Task statement
Every line containing the word "Blender" needs to be found and copied.
-- START OF The records --
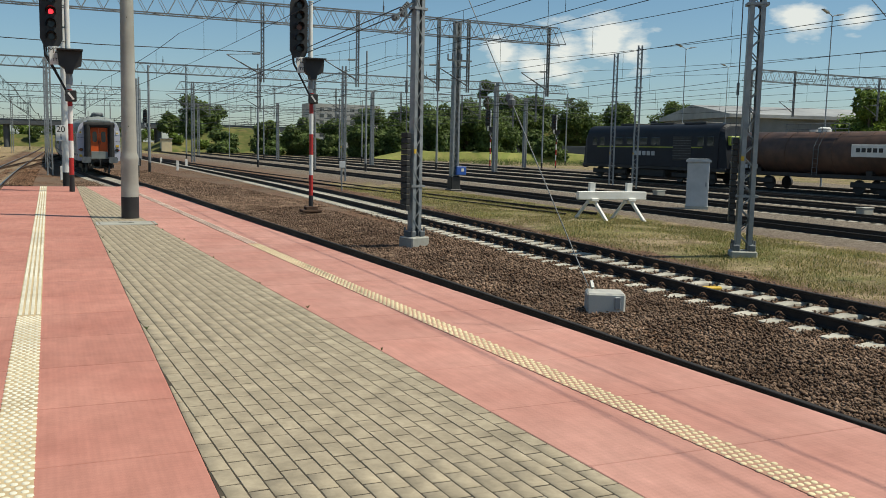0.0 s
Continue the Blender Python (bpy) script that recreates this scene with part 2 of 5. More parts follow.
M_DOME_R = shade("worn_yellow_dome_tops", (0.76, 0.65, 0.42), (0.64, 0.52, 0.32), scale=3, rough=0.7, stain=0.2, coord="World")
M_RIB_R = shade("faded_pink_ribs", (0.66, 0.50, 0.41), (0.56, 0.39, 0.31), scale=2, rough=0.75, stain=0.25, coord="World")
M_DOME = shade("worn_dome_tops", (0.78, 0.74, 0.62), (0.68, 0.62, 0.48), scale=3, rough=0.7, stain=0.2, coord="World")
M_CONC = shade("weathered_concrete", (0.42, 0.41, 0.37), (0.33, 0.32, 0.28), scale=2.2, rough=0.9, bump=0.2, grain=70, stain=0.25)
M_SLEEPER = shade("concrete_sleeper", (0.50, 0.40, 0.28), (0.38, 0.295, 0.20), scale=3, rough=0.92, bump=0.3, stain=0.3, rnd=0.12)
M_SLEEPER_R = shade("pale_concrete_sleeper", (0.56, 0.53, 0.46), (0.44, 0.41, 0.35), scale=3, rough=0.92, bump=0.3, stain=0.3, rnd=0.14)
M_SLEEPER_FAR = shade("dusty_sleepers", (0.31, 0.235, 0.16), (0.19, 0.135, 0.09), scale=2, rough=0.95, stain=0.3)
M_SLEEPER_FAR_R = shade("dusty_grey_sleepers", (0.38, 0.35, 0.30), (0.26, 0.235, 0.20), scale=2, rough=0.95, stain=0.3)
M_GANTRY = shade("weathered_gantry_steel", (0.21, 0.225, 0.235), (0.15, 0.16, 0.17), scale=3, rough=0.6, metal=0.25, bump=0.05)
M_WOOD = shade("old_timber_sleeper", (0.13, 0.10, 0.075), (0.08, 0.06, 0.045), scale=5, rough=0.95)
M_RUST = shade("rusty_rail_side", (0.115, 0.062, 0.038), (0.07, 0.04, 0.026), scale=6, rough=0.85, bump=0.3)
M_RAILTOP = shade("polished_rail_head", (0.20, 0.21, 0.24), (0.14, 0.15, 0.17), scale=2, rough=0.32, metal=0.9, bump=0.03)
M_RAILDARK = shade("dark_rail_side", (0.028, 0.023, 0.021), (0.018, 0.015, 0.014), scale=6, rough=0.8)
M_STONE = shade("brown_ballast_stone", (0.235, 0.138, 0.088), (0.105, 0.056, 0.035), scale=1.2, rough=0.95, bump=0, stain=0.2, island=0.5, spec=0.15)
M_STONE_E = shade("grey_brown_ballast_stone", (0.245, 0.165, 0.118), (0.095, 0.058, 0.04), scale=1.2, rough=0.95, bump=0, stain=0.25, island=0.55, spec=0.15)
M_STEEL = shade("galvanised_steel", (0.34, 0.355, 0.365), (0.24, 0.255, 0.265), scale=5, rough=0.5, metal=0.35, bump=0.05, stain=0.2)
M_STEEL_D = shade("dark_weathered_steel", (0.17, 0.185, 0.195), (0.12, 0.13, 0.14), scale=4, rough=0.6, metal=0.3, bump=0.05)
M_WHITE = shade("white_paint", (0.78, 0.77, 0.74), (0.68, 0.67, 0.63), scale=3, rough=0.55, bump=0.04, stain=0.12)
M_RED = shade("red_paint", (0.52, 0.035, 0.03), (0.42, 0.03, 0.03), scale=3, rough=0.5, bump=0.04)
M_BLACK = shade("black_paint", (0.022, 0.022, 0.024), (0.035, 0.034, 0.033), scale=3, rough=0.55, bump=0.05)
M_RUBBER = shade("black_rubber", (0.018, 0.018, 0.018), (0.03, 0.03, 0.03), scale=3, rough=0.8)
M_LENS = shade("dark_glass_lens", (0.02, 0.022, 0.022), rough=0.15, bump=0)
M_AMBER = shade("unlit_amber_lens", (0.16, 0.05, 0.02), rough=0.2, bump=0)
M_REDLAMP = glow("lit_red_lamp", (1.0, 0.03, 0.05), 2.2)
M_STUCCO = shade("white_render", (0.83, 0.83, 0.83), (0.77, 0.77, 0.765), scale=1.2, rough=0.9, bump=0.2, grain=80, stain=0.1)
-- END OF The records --
-- START OF The records --
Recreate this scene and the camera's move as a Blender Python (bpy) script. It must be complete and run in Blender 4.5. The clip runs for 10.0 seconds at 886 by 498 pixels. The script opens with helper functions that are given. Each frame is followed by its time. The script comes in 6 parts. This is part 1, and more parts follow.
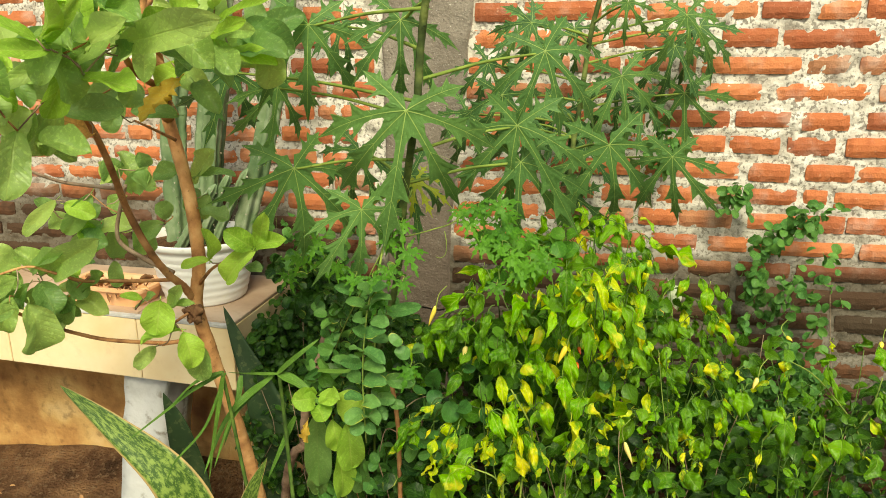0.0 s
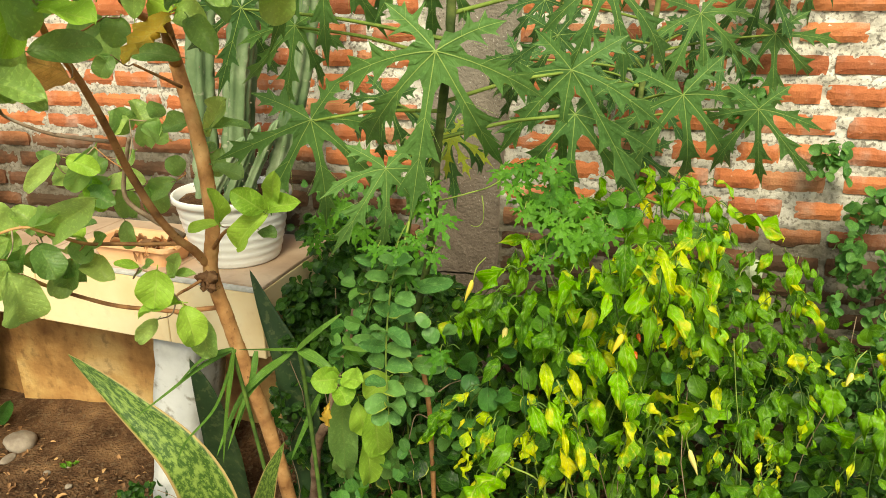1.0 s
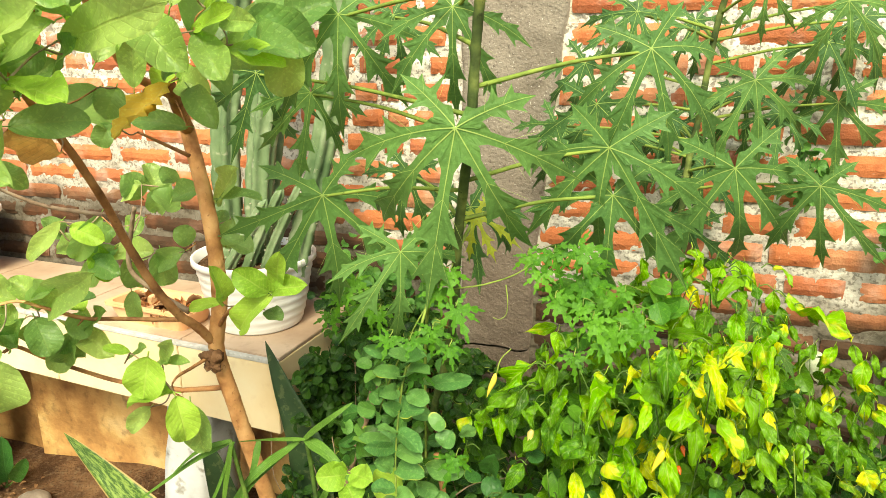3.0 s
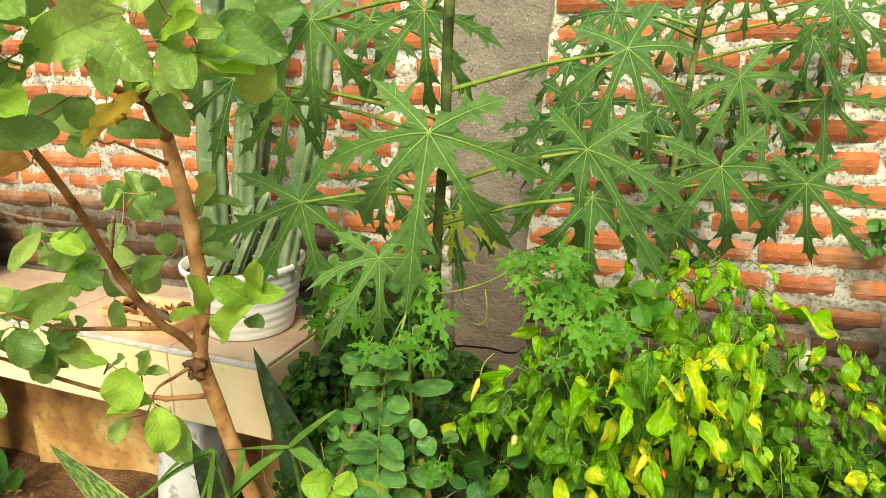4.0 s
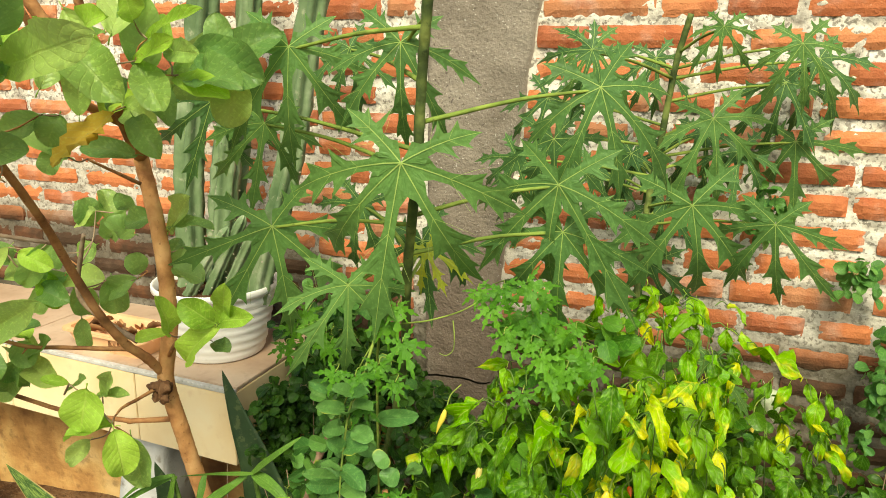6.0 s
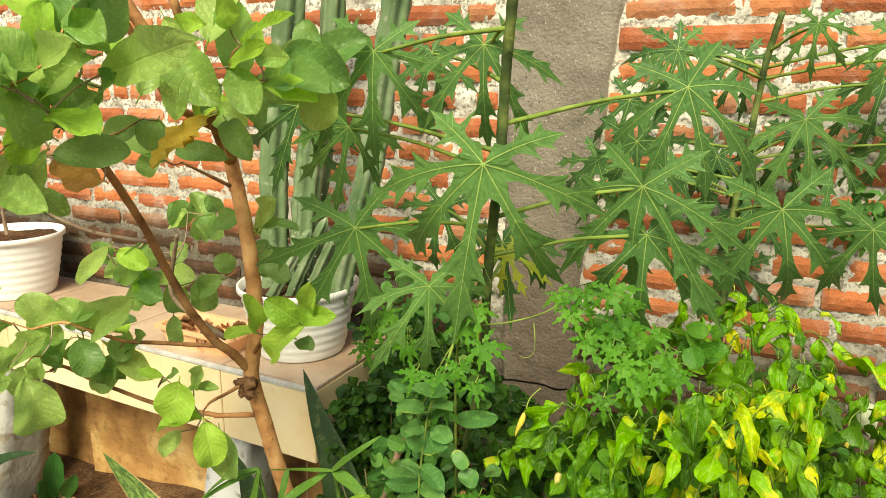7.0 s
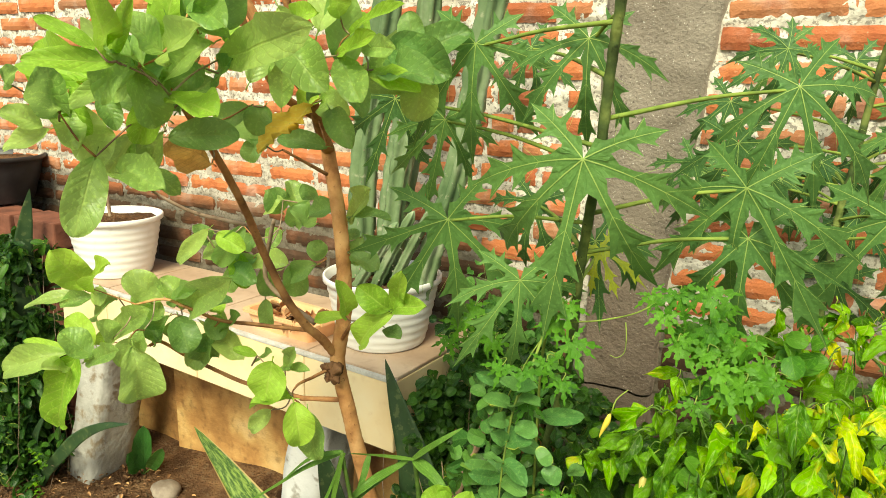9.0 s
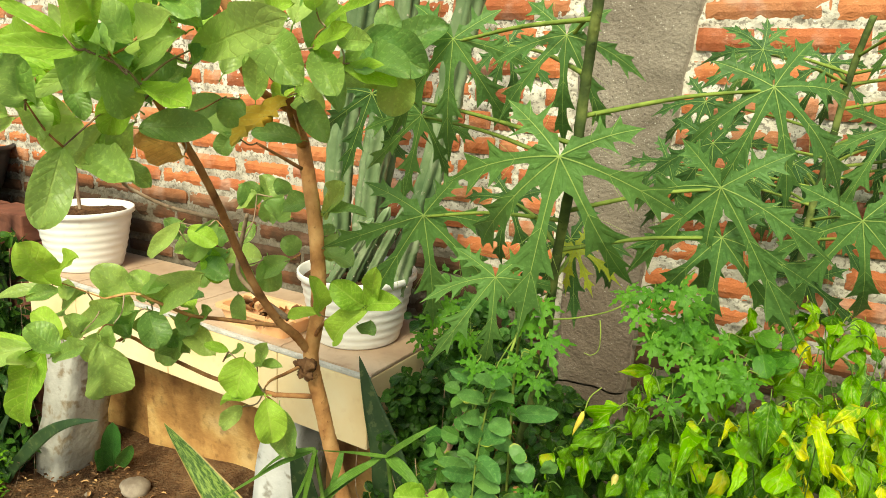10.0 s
-- END OF The records --
-- START OF The records --
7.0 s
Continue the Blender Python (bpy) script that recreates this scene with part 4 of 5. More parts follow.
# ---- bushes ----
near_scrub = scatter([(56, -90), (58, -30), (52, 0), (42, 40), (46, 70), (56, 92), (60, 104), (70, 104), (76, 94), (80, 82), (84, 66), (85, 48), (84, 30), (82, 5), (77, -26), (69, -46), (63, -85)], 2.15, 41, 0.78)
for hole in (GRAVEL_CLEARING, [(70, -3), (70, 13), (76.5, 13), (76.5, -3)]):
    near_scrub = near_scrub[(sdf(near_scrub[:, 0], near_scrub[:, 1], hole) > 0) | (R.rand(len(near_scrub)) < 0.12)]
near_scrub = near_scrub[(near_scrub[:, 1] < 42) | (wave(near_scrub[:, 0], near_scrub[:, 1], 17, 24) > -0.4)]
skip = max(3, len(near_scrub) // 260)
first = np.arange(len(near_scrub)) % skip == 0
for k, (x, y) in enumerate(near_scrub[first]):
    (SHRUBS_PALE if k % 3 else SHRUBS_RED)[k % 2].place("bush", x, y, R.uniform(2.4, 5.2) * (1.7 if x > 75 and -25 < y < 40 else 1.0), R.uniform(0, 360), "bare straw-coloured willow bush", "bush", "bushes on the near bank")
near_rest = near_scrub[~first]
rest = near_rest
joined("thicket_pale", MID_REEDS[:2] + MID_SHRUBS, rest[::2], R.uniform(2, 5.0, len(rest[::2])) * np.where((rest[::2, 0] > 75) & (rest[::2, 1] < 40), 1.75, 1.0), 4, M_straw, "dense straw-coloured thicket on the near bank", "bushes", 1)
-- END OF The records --
In response
Continue the Blender Python (bpy) script that recreates this scene with part 2 of 5. More parts follow.
Recreate this scene and the camera's move as a Blender Python (bpy) script. It must be complete and run in Blender 4.5. The clip runs for 10.0 seconds at 886 by 498 pixels. The script opens with helper functions that are given. Each frame is followed by its time. The script comes in 6 parts. This is part 1, and more parts follow.
Continue the Blender Python (bpy) script that recreates this scene with part 4 of 5. More parts follow.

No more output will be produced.